On its 12 months’ anniversary, I filled the pen with Waterman Harmonious Green, an ink which I also like very much. However, in the blue M205 it just seems “wrong” and I plan to go back to the Serenity blue, ironically, to restore harmony to my pen cup.

Perhaps the greatest testimony of my appreciation of Pelikans, is that I have since bought a new M800 and a vintage M400 for myself, plus another M205 (in Aquamarine) as a getting-a-place-at-University gift for my neice.

I do enjoy my M800 and M400 too and each has its particular attributes. Yet the M205 still retains a special place in my collection and will always be my first Pelikan.


4 thoughts on “My Pelikan M205 fountain pen, one year on.

  1. That you have had this inked continuously speaks volumes. I have a Conklin Duragraph that is rarely out of my pencil case. I’m guilty of switching inks in it, but it writes so well that it’s hard to drop out of any rotation.

    Liked by 2 people

    1. Thankyou. It’s always great when you discover a pen that works for you. I enjoy the Conklin Duragraphs too (I have one in Forest Green and one Amber, both with the 1.1 stub) which have a lot to commend them.

      Liked by 1 person

  2. Thank you for a great review, it was a pleasure to read!

    I did have this very pen but sold it as it was not used nearly as much as my M200 Clear Demonstrator, I just liked the gold colour of the trim better and thus sold my Blue M205. But, all in all, the pens are the same in function. Great pens!

    A tip or cleaning the “pockets” or, as you described it, double layer of material in the grip section, is to remove the nib unit and use some pressured water to get into those ridges.
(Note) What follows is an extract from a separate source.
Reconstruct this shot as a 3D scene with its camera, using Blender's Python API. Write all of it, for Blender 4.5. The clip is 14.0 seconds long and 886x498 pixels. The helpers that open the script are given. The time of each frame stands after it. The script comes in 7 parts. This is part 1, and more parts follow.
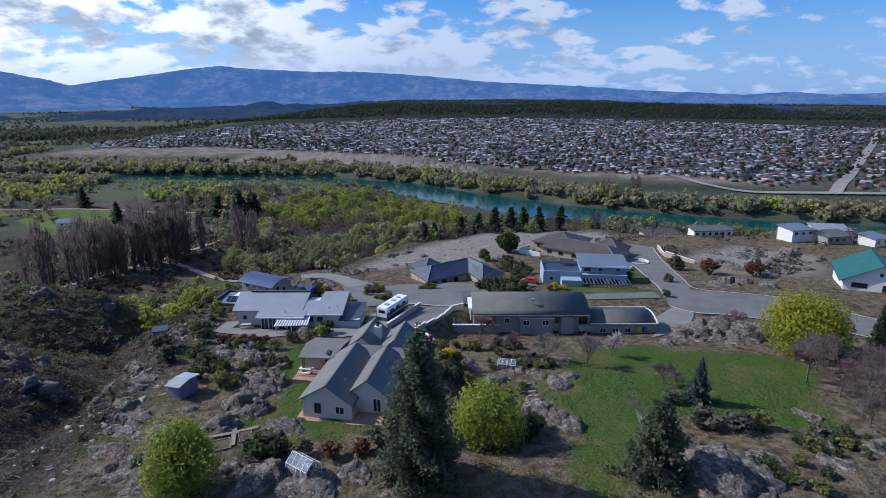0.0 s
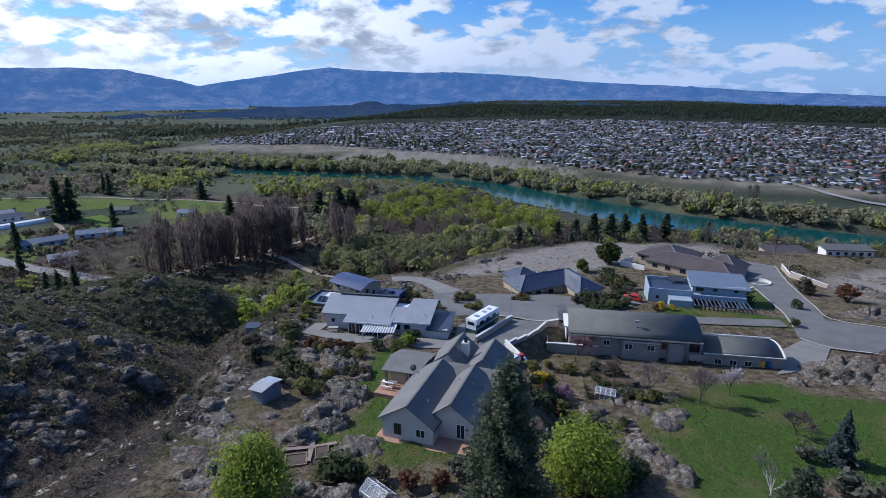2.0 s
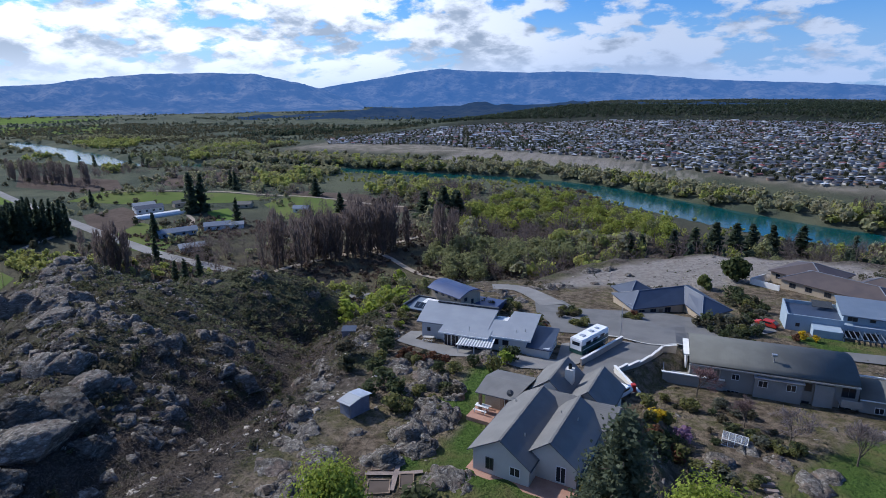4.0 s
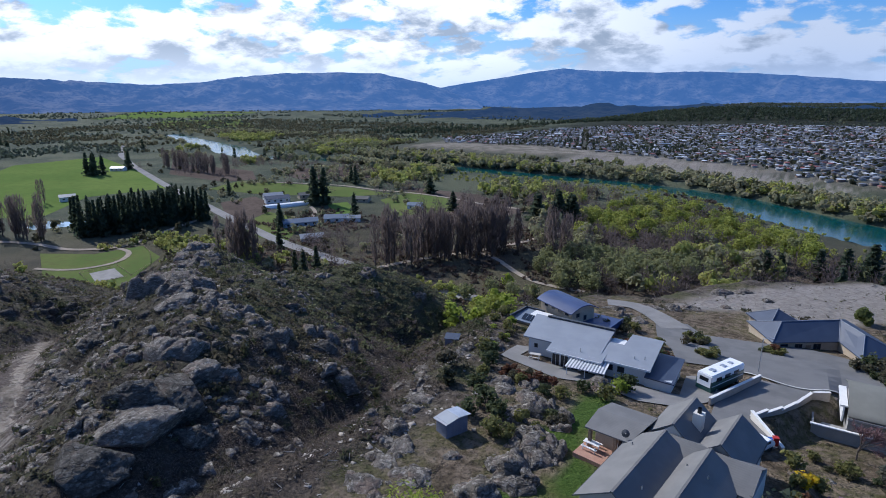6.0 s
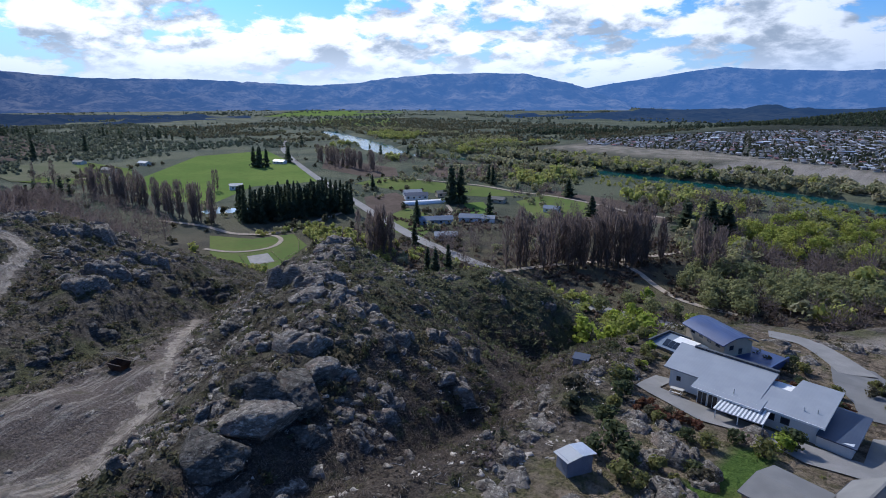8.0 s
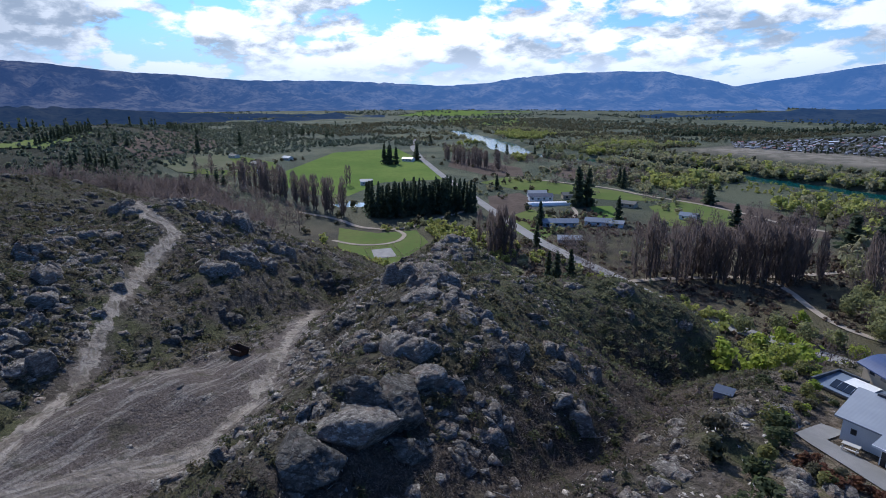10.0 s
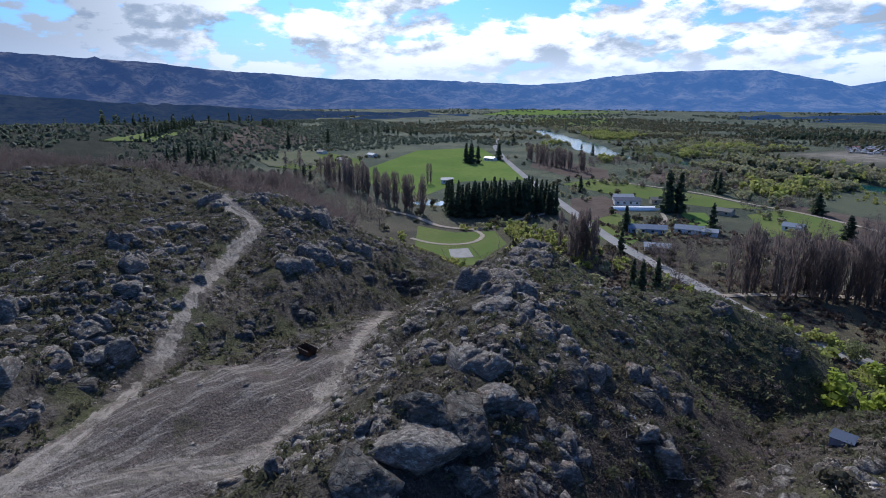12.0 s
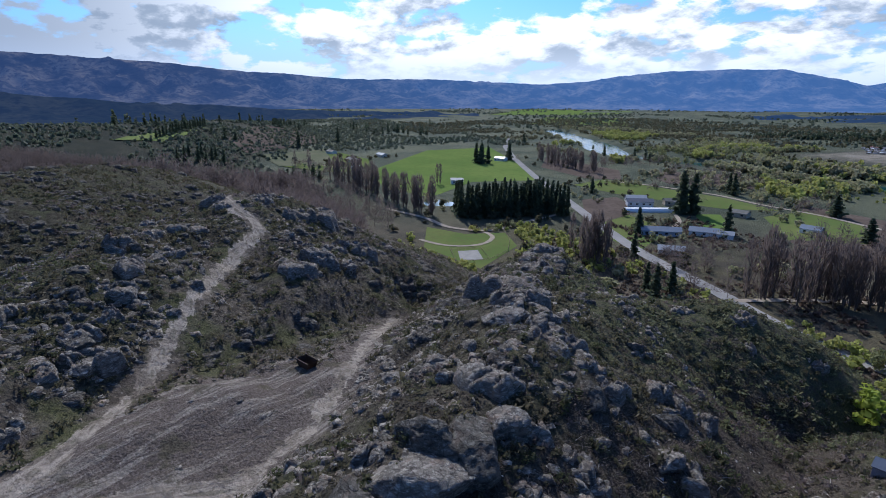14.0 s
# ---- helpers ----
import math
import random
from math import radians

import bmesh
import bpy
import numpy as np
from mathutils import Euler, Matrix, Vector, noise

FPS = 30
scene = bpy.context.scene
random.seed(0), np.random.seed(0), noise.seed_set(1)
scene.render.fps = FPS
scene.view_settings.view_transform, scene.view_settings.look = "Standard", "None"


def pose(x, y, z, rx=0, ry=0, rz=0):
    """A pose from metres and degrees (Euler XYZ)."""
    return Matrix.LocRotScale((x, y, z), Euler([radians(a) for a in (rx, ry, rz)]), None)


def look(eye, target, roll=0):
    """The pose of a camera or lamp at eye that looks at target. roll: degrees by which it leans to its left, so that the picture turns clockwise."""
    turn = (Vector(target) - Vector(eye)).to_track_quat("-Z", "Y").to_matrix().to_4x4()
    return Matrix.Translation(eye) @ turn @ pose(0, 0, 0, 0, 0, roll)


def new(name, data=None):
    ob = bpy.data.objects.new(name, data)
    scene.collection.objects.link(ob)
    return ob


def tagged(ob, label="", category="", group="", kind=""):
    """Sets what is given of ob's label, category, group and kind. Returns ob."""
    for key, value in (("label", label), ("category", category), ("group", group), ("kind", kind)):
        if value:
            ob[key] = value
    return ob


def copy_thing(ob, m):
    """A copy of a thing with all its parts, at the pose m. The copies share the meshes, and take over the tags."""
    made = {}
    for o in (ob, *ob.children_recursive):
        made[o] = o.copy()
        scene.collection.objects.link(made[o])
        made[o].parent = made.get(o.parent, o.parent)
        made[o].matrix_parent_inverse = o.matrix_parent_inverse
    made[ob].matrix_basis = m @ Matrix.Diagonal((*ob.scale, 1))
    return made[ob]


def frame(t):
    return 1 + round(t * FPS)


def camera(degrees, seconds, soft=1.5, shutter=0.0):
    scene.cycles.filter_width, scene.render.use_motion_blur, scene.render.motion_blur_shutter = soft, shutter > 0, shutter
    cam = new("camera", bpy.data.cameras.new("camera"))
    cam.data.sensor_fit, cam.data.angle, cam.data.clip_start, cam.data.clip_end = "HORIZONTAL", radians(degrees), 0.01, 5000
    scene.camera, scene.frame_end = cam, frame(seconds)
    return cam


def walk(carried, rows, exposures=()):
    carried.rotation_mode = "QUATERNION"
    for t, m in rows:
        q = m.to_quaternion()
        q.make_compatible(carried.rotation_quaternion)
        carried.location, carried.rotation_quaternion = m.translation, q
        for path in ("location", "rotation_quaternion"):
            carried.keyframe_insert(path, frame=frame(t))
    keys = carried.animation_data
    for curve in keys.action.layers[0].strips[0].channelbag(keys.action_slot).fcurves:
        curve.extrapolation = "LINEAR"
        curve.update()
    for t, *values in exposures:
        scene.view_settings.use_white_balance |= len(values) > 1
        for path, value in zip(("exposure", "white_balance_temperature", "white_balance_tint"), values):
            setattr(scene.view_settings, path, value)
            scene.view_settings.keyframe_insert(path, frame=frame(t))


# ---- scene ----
cam = camera(76.4, 14.0, 0.9)
PATH = [
    (0, (0.235, -2.635, -2.755), (0.242, -0.708, -3.292), -0.1),
    (0.5, (0.058, -0.769, -2.889), (-0.007, 1.156, -3.426), -0.1),
    (1, (-0.098, 0.691, -2.861), (-0.235, 2.612, -3.397), -0.0),
    (1.5, (-0.19, 2.039, -2.808), (-0.418, 3.953, -3.343), -0.0),
    (2, (-0.323, 3.454, -2.821), (-0.644, 5.355, -3.356), 0.0),
    (4.3, (-2.071, 10.53, -3.076), (-2.795, 12.317, -3.608), -0.3),
    (4.5, (-2.368, 10.951, -3.025), (-3.125, 12.724, -3.557), -0.1),
    (5, (-2.967, 12.175, -3.06), (-3.811, 13.908, -3.591), -0.0),
    (5.5, (-3.501, 13.448, -3.108), (-4.436, 15.135, -3.639), -0.0),
    (6, (-4.099, 14.68, -3.136), (-5.121, 16.315, -3.667), 0.0),
    (6.5, (-4.9, 15.865, -3.219), (-6.009, 17.443, -3.748), 0.1),
    (7, (-5.562, 16.978, -3.216), (-6.768, 18.483, -3.746), 0.1),
    (7.5, (-6.273, 18.187, -3.266), (-7.578, 19.606, -3.797), 0.2),
    (8, (-6.964, 19.25, -3.347), (-8.351, 20.589, -3.877), 0.1),
    (8.2, (-7.105, 19.528, -3.339), (-8.525, 20.832, -3.868), 0.3),
    (10.3, (-12.341, 24.184, -4.666), (-14.02, 25.132, -5.196), -0.1),
    (10.5, (-12.769, 24.549, -4.719), (-14.467, 25.462, -5.249), -0.0),
    (11, (-13.836, 25.255, -4.804), (-15.573, 26.091, -5.335), 0.0),
    (11.5, (-14.941, 25.97, -4.824), (-16.704, 26.75, -5.356), 0.1),
    (12, (-16.09, 26.545, -4.934), (-17.865, 27.297, -5.467), 0.1),
    (12.5, (-17.172, 27.137, -5.026), (-18.953, 27.875, -5.558), 0.1),
    (13, (-18.412, 27.79, -5.134), (-20.197, 28.517, -5.667), 0.1),
    (13.5, (-19.683, 28.339, -5.18), (-21.469, 29.061, -5.714), 0.1),
    (14, (-20.838, 28.877, -5.185), (-22.626, 29.597, -5.719), 0.1),
]
walk(cam, [(t, look(eye, target, roll)) for t, eye, target, roll in PATH], [(0, -0.08, 5750, 12), (14, -0.08, 5750, 12)])

# ---- world and light ----
SUN_AZ = radians(77)      # left of the first heading
SUN_EL = radians(38)
sun_dir = Vector((-math.sin(SUN_AZ) * math.cos(SUN_EL), math.cos(SUN_AZ) * math.cos(SUN_EL), math.sin(SUN_EL)))
sun = new("sun", bpy.data.lights.new("sun", "SUN"))
sun.data.energy, sun.data.angle, sun.data.color = 4.9, radians(0.6), (1.0, 0.925, 0.81)
sun.matrix_world = look((0, 0, 50), Vector((0, 0, 50)) - sun_dir)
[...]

I use a syringe to “shoot” water in these “pockets” and press any remaining ink out, although I only find this necessary when I plan drastic changes of ink colours, otherwise I simply do not care.

    The funny thing is, though, that even non demonstrator pens from Pelikan seem to be built the same way, and whenever someone experiences weird behaviour of ink coloration after a more dramatic change (e.g. from black to orange) of ink colours, this will be the reason: Remaining ink on those little wells that stain the new ink.